A really close inspection of the back tyre showed that the side wall was giving way in one spot - it didn't bulge or show up when I was off the bike, but when you add my weight, it clearly had problems. The side wall obviously gave way enough for the tube to burst.


So it was off to the nearest bike shop to buy a new tyre and fit it on the footpath, as I got to the shop 5 minutes before closing, and they were bringing down the door as I walked in. Changing a tyre and tube on a busy footpath is not the most elegant thing you can do, but I am long over being embarrassed by that sort of situation.
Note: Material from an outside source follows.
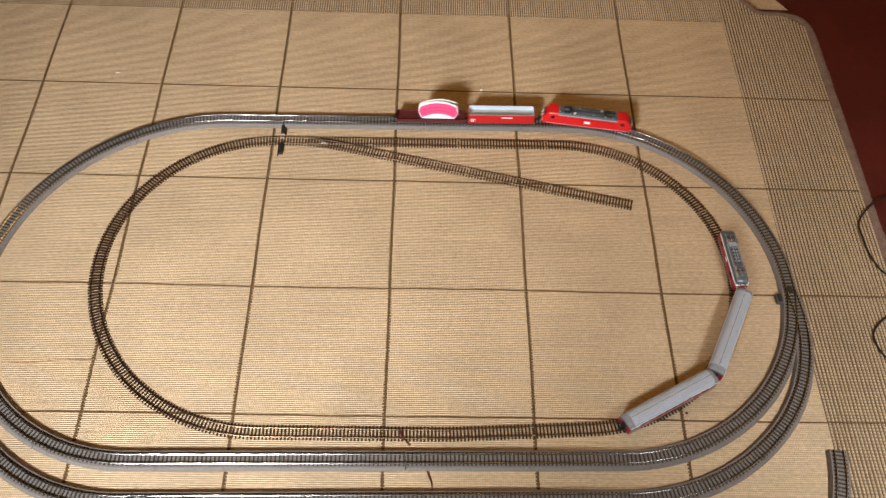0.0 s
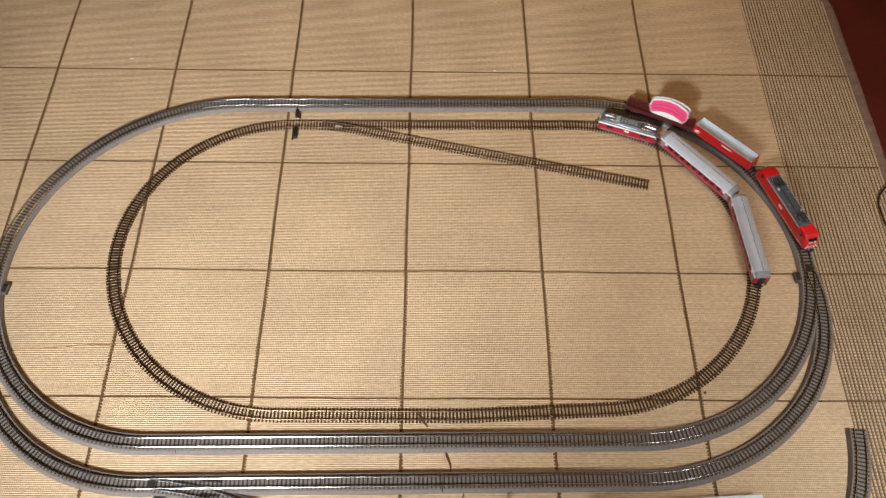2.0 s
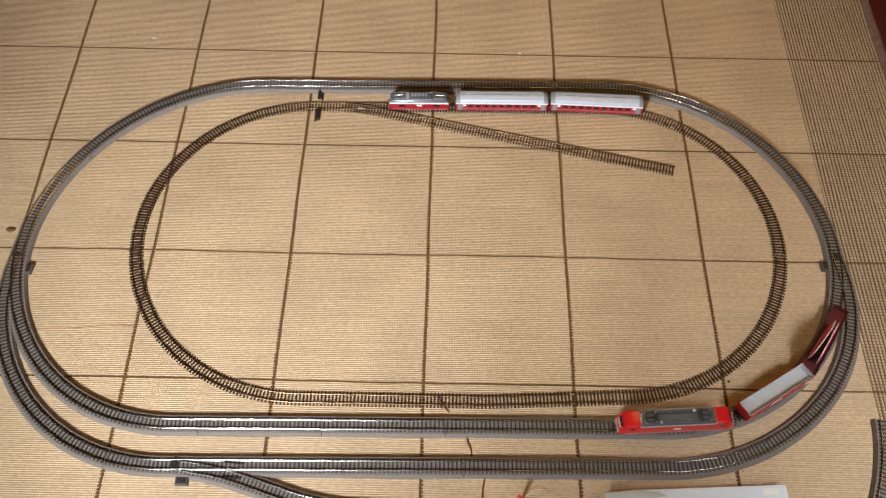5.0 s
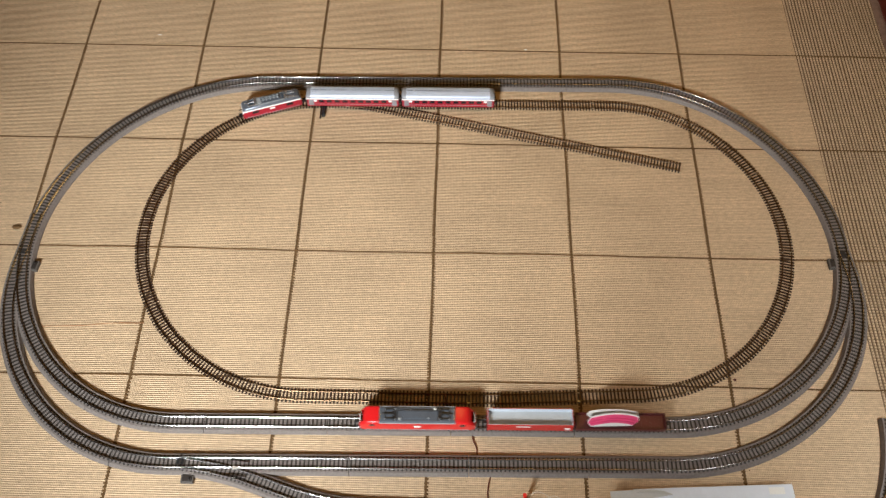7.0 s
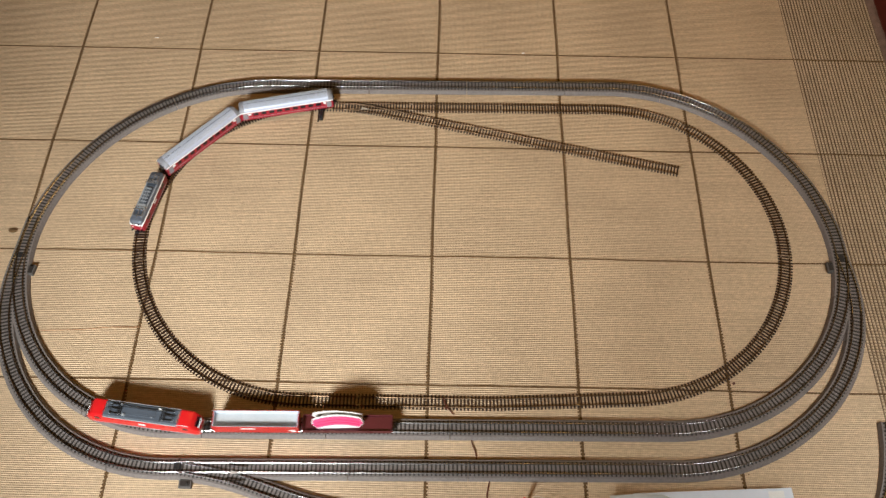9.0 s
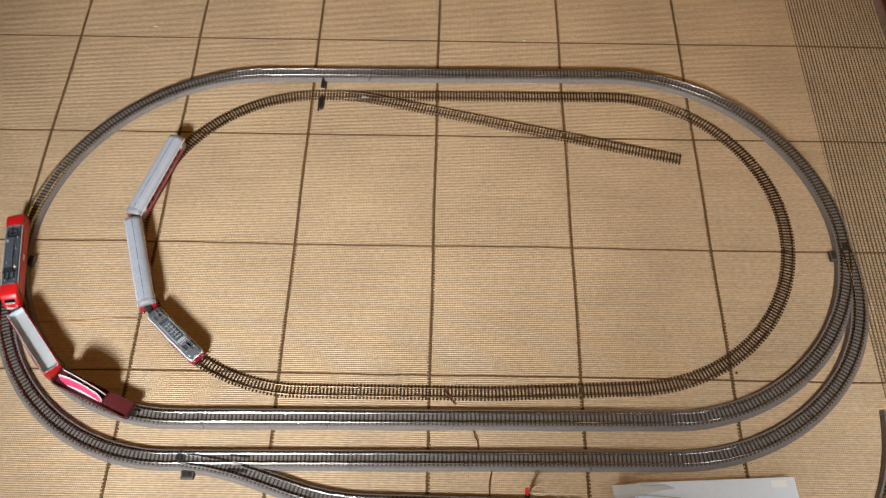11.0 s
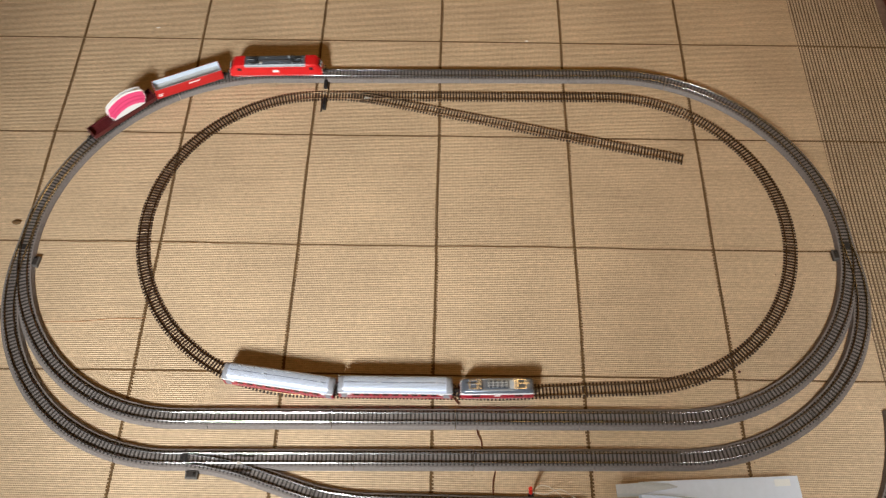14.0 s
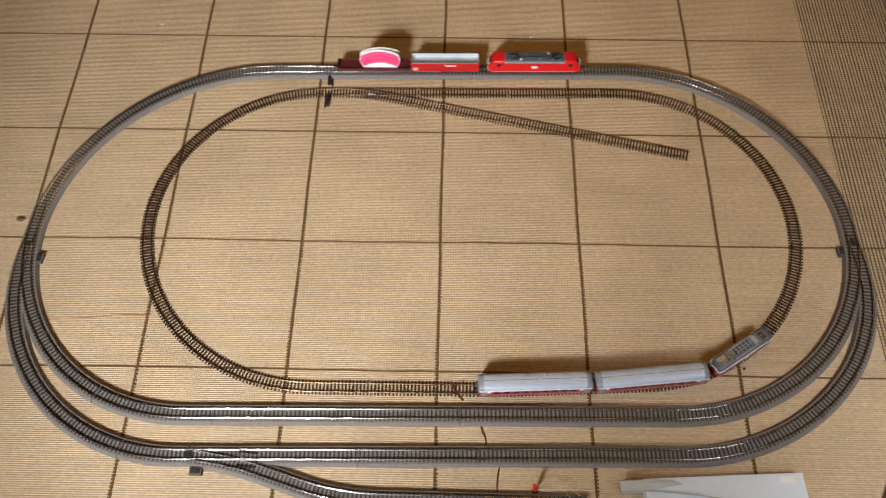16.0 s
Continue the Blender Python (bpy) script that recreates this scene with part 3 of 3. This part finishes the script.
def fan_load():
    """Two arched pink cards that lean against one another on the flat wagon."""
    t = new("arched_card")
    for s in (-1, 1):
        def stand(name, outline, y, mat, label):
            ob = part(name, plate([(x * 0.94, z) for x, z in outline], s * y, s * (y + 0.0009)), M[mat], t, label)
            ob.matrix_basis = pose(0, s * 0.0078, 0, s * 5, 0, 2.0 if s > 0 else -1.0)
        rim = arch(0.0455, 0.0400, 0.0535, 21, 0.0016)
        stand("card", [(-0.0405, 0.0004), (-0.0490, 0.0165), (-0.0500, 0.0260), (-0.0478, 0.0300), (-0.0482, 0.0350)] + rim
              + [(0.0482, 0.0350), (0.0478, 0.0300), (0.0500, 0.0260), (0.0490, 0.0165), (0.0405, 0.0004)], 0.0, "card", "white card with scalloped rim")
        stand("band", arch(0.0405, 0.0046, 0.0165) + [(0.0485, 0.0190), (0.0475, 0.0260), (0.0455, 0.0355)] + arch(0.0440, 0.0370, 0.0492)[::-1]
              + [(-0.0455, 0.0355), (-0.0475, 0.0260), (-0.0485, 0.0190)], 0.0009, "pink", "pink arched band")
        for z in (0.0135, 0.0235):
            stand("stripe", arch(0.0425, z, z + 0.0122) + arch(0.0425, z + 0.0024, z + 0.0146)[::-1], 0.0018, "pink_dark", "darker pink curved stripe")
    return tagged(t, "pink and white arched cards leaning against one another", "cargo")


def coach():
    t = new("passenger_coach")
    L, w = 0.1060, 0.0168
    part("body", loft([(-L, body_ring(w - 0.0008, 0.0070, 0.0300, 0.0010)), (-L + 0.001, body_ring(w, 0.0068, 0.0302, 0.0010)), (L - 0.001, body_ring(w, 0.0068, 0.0302, 0.0010)), (L, body_ring(w - 0.0008, 0.0070, 0.0300, 0.0010))]), M["red_coach"], t, "dark red coach side")
    ring = [(-w - 0.0004, 0.0300), (w + 0.0004, 0.0300), (w + 0.0002, 0.0318)] + [(w * math.cos(a), 0.0320 + 0.0112 * math.sin(a) ** 0.85) for a in [math.pi * i / 14 for i in range(1, 14)]] + [(-w - 0.0002, 0.0318)]
    small = [(y * 0.93, 0.0300 + (z - 0.0300) * 0.55) for y, z in ring]
    part("roof", loft([(-L + 0.010, ring), (L - 0.010, ring)]), M["silver"], t, "pale silver ribbed arched roof", smooth=True)
    for e in (-1, 1):
        part("roof_end", loft([(e * (L - 0.0102), [(y * 0.995, z - 0.0003) for y, z in ring]), (e * (L - 0.003), [(y * 0.985, 0.0300 + (z - 0.0300) * 0.88) for y, z in ring]), (e * (L + 0.0008), small)]), M["roof_end"], t, "dull grey sloping roof end", smooth=True)
    part("ridge", tube([(-L + 0.011, 0, 0.0431), (L - 0.011, 0, 0.0431)], 0.0006, 6), M["small_hood"], t, "dark ridge line")
    for s in (-1, 1):
        y0, y1 = sorted((s * (w - 0.0002), s * (w + 0.0007)))
        part("gutter", boxes((-L, L, y0, y1, 0.0293, 0.0322), bevel=0.0002), M["white"], t, "white gutter line")
        for yy in (0.0026, 0.0050, 0.0074, 0.0098, 0.0120):
            zz = 0.0320 + 0.0112 * (1 - (yy / w) ** 2) ** 0.425
            part("roof_seam", tube([(-L + 0.012, s * yy, zz), (L - 0.012, s * yy, zz)], 0.00042, 5), M["hood"], t)
        ya, yb = sorted((s * (w - 0.0004), s * (w + 0.0003)))
        for i in range(9):
            x = -0.072 + i * 0.018
            win = part("window", boxes((x - 0.0058, x + 0.0058, ya, yb, 0.0188, 0.0268), bevel=0.0002), M["glass"], t, "dark coach window")
        for x in (-0.0865, 0.0865):
            part("door", boxes((x - 0.0035, x + 0.0035, ya, yb, 0.0215, 0.0275), bevel=0.0002), M["white"], t, "white panel beside the door")
            part("door", boxes((x + math.copysign(0.0095, x) - 0.0055, x + math.copysign(0.0095, x) + 0.0055, ya, yb, 0.0090, 0.0275), bevel=0.0002), M["roof_end"], t, "dull grey entrance door")
        part("sill_line", boxes((-L + 0.002, L - 0.002, *sorted((s * w, s * (w + 0.0003))), 0.0125, 0.0132)), M["hood"], t)
        part("gangway", boxes((*sorted((s * L, s * (L + 0.003))), -0.0065, 0.0065, 0.0085, 0.0290), bevel=0.0008), M["black"], t, "dark gangway bellows")
        bogie(t, s * 0.073, 0.026, 0.0052)
        buffers(t, s * L, s)
        coupler(t, s * L, s)
    for x in (-0.070, -0.030, 0.008, 0.046, 0.078):
        bm = bmesh.new()
        cylinder(bm, (x, 0.0, 0.0432), (0, 0, 1), 0.0009, 0.0016, 10)
        part("roof_vent", bm, M["white"], t)
    part("underframe", boxes((-L + 0.002, L - 0.002, -0.0145, 0.0145, 0.0050, 0.0070), (-0.030, 0.026, -0.0135, 0.0135, 0.0025, 0.0052), bevel=0.0006), M["black"], t)
    return tagged(t, "red passenger coach with pale silver roof", "model train")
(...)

Anyway, now I know - next time I feel wobble, it's definitely time to change the tyre.

4 comments:

kae said...

Lucky it wasn't a Kabooooom "Oh f..." as you went under a bus.k

Whew!

George said...

Did they get you this morning?

http://www.smh.com.au/nsw/a-bridge-too-fast-speeding-cyclists-targeted-by-police-20120307-1uj6c.html

The article mentions that there were 20 cops standing around and that they were pulling over cyclists for exceeding 10 kph.

George said...

Of course, if the bike shop had not been open, you could have taken a plastic $5 note (actually any denomination will do), folded it in half, placed it in the tyre against the offending hole, inserted and inflated a new tube and rode home.

So good is this method that you can still ride for many weeks without having to replace the tyre.

Steve D of Glen Waverley said...

They sure do go bang. I accidentally pinched the tube when inflating the tyre on my son's bike and it went of about 200m down the road. No pedestrians nearby, though.